Lynne Breaux, president of the Restaurant Association Metropolitan Washington, celebrated the successes of area restaurants at the RAMMY awards gala in June. She joins the Gurus to talk Restaurant Week on Thursday at 1 p.m. (Rebecca D'Angelo/For The Washington Post)

We asked Breaux — who for more than a decade was the owner of Tunnicliff’s Tavern in Capitol Hill — to catch us up on what’s happening with Restaurant Week (which this year offered a chance to try out newcomers such as Graffiato, The Lounge at Citronelle, Newton’s Table, Degrees Bistro, Mala Tang and District Commons).

Read our interview, then join us Thursday at 1 p.m. for a look at the week and what’s ahead in the Washington dining scene. Submit your questions here.

And be sure to keep up with RestaurantWeek coverage — including where you might still be able to snag a reservation, and where to post your own Instagram photos of your dishes — on the GOG blog.

Q. Tell us about the origins of Restaurant Week, which launched shortly after Sept. 11. What was the mission when it started, and how has it changed since then?

Breaux: Yes, the metro DC Restaurant Week promotion started in November 2001 to jump-start restaurant business. Due to the success of the initial one, it was continued with one per year until 2004 when it became biannual, making this the 20th RW. RW is all about giving the consumer a real deal on a delicious meal while introducing an expanded clientele to the restaurant. From the first RW, and as more restaurants participated, the competition was stiff and chefs/restaurateurs increasingly went and go to great lengths to ensure the best deal for the consumer and the best showing of their restaurants.

Q. It feels like Washington has been experiencing a restaurant boom for the past five years. Numbers-wise, is that true? What are some of the dining trends that you’ve observed in recent years?

Breaux: Between 2007 and September 2011 there was an increase in the total number of alcohol-licensed restaurants from 651 to 719 and taverns from 141 to 215 in D.C.

You could almost say the trend is, well, trends. Chefs are always looking for ways to wow their patrons and anything and everything is fair game. (Game? Let’s consider that the next big trend.)

Q. For more than a decade, you were the proprietor of Tunnicliff’s in Capitol Hill. What’s the most important lesson you picked up about working in the restaurant business in Washington?

Breaux:To paraphrase Matisse — “It’s very difficult to make things look easy.” And that is what is required of restaurateurs whenever the open sign is on. No matter what the crisis du jour or moment may be, all must be handled with grace and, unless you’re “back of the house,” also with a beaming smile. It is indeed a tough business, but it is an exhilarating one. Setting the stage for the celebrations of our customers’ special milestones and engendering memories is an honor and a pleasure.
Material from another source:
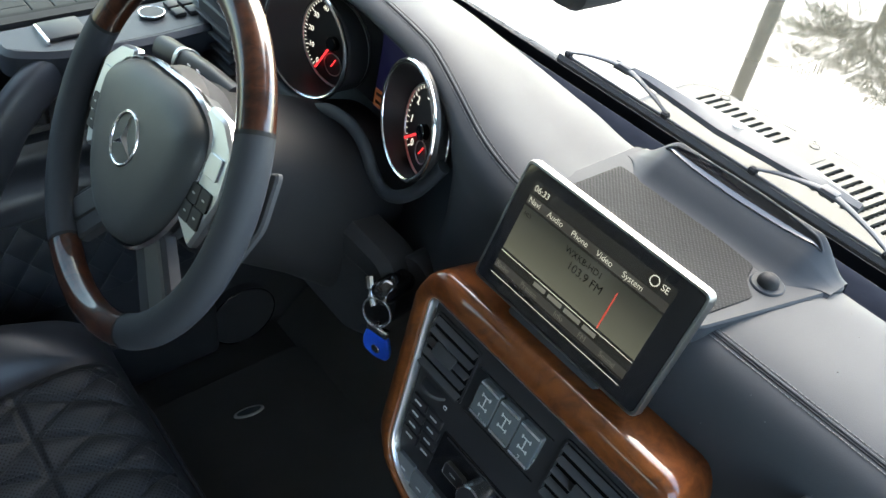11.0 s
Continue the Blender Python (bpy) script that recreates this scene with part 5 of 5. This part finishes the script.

Q. Does the association have a position on the growth of vouchers, such as Groupon and our own Capitol Deal, for restaurants? Good for biz, bad for biz, or is it more complicated?

Breaux:The deals-a-day can be great exposure for a restaurant during targeted time slow periods but must be judiciously analyzed as to exact cost/benefit to the establishment.

Q. Okay, dish: We read that you’re frequently dining out in Washington. How often are you checking out restaurants? Any tips for staying in shape?

Breaux:As is obvious, I love restaurants and the dining experience and am out and about at member restaurants quite frequently in the D.C. region. My husband and I enjoy the pursuit and discovery of new restaurants as well as visiting old favorites on our travels, especially in NYC and in my hometown of New Orleans. We do watch every bite and sip and work out almost daily. However, dining out is not contradictory to staying in shape.